Clearview was warned. Repeatedly.

Civil liberties groups raised alarms. Privacy experts documented risks. Governments issued findings. Courts ruled against the company in multiple jurisdictions. Fines were levied. Bans were issued.

Clearview continued.

This was not ignorance. It was confidence. Confidence that institutional demand would outweigh democratic restraint. Confidence that power would shield them from consequence.

That confidence is what makes this Karma-worthy.

The Criminalization of Anonymity

Anonymity has always served a social function. It protects whistleblowers. It shields abuse survivors. It allows dissent. It gives ordinary people the ability to move through the world without being indexed.

Clearview reframed anonymity as deviance. If you do not want to be identified, the implication goes, you must be hiding something. This inversion is ancient. Only the delivery mechanism is new.

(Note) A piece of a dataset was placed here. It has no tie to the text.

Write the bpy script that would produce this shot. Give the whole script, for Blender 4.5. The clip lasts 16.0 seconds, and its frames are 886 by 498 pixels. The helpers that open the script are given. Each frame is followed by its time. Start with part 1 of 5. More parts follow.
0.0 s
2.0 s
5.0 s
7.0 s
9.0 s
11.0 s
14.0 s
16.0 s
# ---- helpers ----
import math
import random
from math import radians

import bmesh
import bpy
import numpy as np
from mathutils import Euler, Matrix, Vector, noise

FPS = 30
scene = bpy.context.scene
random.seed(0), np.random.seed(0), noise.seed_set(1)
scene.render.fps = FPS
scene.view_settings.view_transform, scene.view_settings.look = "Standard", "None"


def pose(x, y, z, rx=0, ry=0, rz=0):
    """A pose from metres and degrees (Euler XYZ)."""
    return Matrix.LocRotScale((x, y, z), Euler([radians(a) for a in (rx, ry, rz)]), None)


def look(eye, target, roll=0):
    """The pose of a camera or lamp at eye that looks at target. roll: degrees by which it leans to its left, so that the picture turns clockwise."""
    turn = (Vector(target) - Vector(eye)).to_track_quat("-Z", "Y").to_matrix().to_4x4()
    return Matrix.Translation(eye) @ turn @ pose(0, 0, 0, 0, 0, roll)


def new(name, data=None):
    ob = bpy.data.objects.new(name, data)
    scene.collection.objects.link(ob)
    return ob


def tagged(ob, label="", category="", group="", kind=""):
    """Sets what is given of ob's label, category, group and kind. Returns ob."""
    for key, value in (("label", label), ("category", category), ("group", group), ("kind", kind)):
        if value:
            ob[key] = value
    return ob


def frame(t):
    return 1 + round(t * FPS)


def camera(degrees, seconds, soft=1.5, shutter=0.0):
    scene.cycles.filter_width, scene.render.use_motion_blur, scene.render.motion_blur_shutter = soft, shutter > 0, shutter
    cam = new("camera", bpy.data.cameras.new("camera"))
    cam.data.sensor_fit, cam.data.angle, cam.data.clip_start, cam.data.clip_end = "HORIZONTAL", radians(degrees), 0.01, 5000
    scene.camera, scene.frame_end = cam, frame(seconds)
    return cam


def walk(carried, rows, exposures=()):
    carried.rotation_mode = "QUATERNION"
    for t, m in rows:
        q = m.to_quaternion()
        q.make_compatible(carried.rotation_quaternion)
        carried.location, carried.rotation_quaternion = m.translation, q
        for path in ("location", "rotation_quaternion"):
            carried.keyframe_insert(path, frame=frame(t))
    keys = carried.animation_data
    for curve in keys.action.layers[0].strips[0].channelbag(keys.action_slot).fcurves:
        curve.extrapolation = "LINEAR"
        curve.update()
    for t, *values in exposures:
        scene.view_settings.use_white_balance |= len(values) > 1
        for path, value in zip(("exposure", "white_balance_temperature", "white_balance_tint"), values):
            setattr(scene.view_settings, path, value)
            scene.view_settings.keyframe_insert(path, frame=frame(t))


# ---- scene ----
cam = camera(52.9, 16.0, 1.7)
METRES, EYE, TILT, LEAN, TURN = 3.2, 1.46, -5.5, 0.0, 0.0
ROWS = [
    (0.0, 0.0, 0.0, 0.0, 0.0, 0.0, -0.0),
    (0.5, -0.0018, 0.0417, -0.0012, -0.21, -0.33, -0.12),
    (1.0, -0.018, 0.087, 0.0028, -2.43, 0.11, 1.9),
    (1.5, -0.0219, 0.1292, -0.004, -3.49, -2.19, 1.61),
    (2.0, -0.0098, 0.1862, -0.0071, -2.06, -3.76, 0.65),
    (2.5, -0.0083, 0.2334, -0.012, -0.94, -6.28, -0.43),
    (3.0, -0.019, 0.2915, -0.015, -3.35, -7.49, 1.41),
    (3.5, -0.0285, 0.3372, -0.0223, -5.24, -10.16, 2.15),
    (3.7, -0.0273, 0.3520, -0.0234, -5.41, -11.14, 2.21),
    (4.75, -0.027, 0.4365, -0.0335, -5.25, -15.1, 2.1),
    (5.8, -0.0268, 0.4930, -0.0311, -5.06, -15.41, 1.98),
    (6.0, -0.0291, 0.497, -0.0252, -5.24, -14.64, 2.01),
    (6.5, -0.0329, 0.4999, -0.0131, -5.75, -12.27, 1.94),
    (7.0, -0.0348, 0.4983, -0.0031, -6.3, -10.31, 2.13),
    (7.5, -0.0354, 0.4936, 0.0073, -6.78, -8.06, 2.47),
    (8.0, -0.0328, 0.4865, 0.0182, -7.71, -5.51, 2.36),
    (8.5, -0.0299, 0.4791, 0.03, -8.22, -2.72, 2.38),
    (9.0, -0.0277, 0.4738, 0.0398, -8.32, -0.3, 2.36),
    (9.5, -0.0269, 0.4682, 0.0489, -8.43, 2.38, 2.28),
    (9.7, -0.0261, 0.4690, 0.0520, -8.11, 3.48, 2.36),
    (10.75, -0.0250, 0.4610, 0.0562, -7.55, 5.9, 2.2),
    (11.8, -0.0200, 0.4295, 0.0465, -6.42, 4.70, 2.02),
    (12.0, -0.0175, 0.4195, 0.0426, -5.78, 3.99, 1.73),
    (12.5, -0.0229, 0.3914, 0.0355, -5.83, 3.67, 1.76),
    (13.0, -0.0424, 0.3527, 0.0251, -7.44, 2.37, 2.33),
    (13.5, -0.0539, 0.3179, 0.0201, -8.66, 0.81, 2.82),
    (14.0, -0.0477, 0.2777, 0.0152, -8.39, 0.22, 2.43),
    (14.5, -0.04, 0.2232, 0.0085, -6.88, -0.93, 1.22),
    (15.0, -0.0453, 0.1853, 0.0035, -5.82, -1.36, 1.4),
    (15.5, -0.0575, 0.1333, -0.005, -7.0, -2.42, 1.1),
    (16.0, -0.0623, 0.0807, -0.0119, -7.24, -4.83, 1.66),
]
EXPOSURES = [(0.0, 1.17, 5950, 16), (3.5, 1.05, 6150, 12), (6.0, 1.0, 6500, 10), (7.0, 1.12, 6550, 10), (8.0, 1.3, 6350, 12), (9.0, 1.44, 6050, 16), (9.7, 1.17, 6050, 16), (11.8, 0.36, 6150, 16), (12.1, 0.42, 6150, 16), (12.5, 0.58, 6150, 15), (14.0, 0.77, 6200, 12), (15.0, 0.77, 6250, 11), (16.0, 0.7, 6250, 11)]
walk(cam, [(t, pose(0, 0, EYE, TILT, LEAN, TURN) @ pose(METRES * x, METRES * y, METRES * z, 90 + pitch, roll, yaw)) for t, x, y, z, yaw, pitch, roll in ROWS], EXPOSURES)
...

When visibility becomes mandatory, freedom becomes conditional.

Power Without Legitimacy

Clearview did not emerge from public deliberation. There was no vote. No referendum. No social contract renegotiated to accommodate the transformation of identity into infrastructure.

A private company decided that the human face should function as a universal ID number. I was never given a choice. You were never given a choice. Law enforcement adopted it. Oversight lagged. Accountability fractured.

That is not governance. It is power laundering through technology.

Why Karma Is Inevitable

Karma’s Most Wanted is not about mistakes. It is about structures that understood the harm and proceeded anyway.

Clearview extracted identity without consent. It empowered coercion without accountability. It normalized suspicion without cause. It altered the balance between citizen and state without ever asking permission.

The harm here is not hypothetical. It is already distributed.

Clearview did not simply build a tool. It changed the moral weather. It made omniscient surveillance feel normal and made resistance feel unreasonable.

Systems that do this always collapse under their own weight. History is consistent on that point. Power that cannot justify itself eventually reveals itself as fear wearing confidence.

Karma does not need to be engineered. It only needs time.

And Clearview has already started the clock.